The At the Gates show was amazing. As it was in 2008, when they reunited the first time, when they played almost exactly the same set list. They have one amazing record, 1995’s Slaughter Of The Soul, a record that merged the aggressiveness of doom metal with the richly interlaced, melodic riffing of great NWOBHM. Basically, seeing At the Gates reunited every five years is a reason to hear all those tunes from Slaughter: Need, World Of Lies, Suicide Nation, the title track, Nausea, Blinded By Fear.

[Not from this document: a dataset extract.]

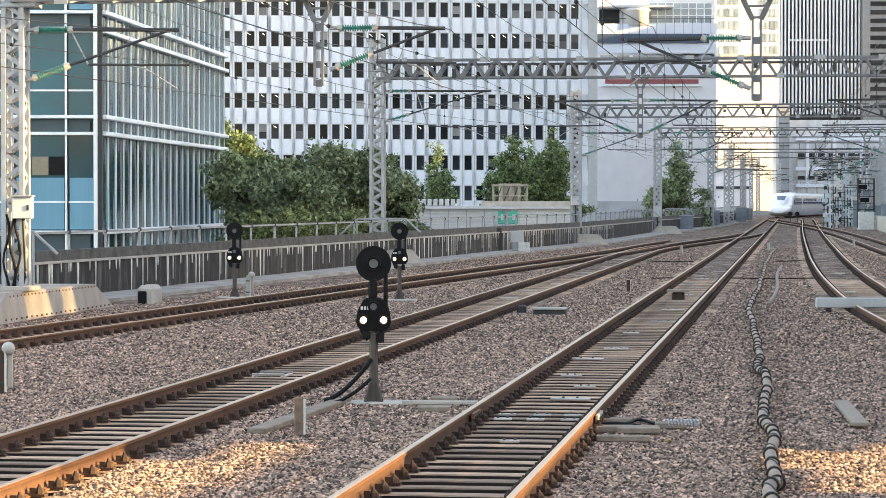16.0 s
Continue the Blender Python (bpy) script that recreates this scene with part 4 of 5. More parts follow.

The band is energetic, robotically tight and exhibits a sense of warm fellow feeling that’s legit earnest, not the toadying “Hey guys we love you!” shtick of a band like Skeletonwitch. If you’ve never seen them, you should.

John Semley


WIZ KHALIFA, A$AP ROCKY, B.O.B and others at the Molson Amphitheatre, Saturday, August 10. Rating: NNN

A$AP Rocky executed his set with non-stop, breathless energy – charming, but not always effective when working with 16-bar poems.

There were good moments, like a performance of One Train with Joey Bada$$. But slower songs like Phoenix or Suddenly would have been a welcome change of pace. And the constant toing and froing of his collective, A$AP Mob, might’ve been more effective if reserved for the finale.

Rocky could learn about crafting a set list from his top-billed tour mate, Wiz Khalifa, whose onstage charisma is also second to none. He lithely slithered about the stage, swanned around with the mic stand, arched his back under the spotlight and positively bounced around on those stilts of his. He’s unselfconsciously diva-like – refreshing for the macho boys’ club of a rap tour like this one.

The Weeknd surprised his hometown by showing up for Remember You, his duet with Khalifa, and the rest of Khalifa’s set – Work Hard Play Hard, On My Level, Up – was just as entertaining. He pushed the 11 pm curfew to the max, stretching his set to 1.5 hours. But that’s the thing about Wiz – he makes work-hard look play-hard. Effortless.

Julia LeConte


ALL CAPS! ISLAND FESTIVAL at Artscape Gibraltar Point, Saturday and Sunday, August 10 and 11. Rating: NNNN

It was a bittersweet ending to ALL CAPS! Toronto’s premiere music champions, Wavelength, were rewarded with a solid crowd, good vibes and peaceful weather, making the event’s swan song its most successful incarnation.

This year, the all-ages mandate stretched to its programming: Saturday started with a performance by spirited pop-punk teens Unfinished Business and later continued with bizZarh, another pair of teen girls who impressed the crowd with their spaced-out mix of R&B and hip-hop. Ev ree wuhn’s jazzy electro-soul, Hooded Fang’s upbeat garage-surf and Most People’s tropical-tinged psych-rock, meanwhile, were perfectly suited to the outdoor stage. The night was headlined by Brooklynites the Blow, whose DIY electro straddled the line between pop music and performance art.

Sunday started on the beach, where a special second stage was constructed. Eons played gentle, relaxing folk music that perfectly suited the waves and sand. Veteran power trio Magneta Lane and Toronto shoegazers Beliefs later amped the crowd back up, priming them for local blues-rockers CATL. Rich Aucoin’s celebratory, life-affirming spectacle was given an extra dose of gravitas as the fest’s last-ever act. Letting his live band hold down the stage, Aucoin dove into the audience, instigated a lot of crowd-surfing and finished performing under a giant parachute that covered everyone in attendance while fireworks erupted from the beach.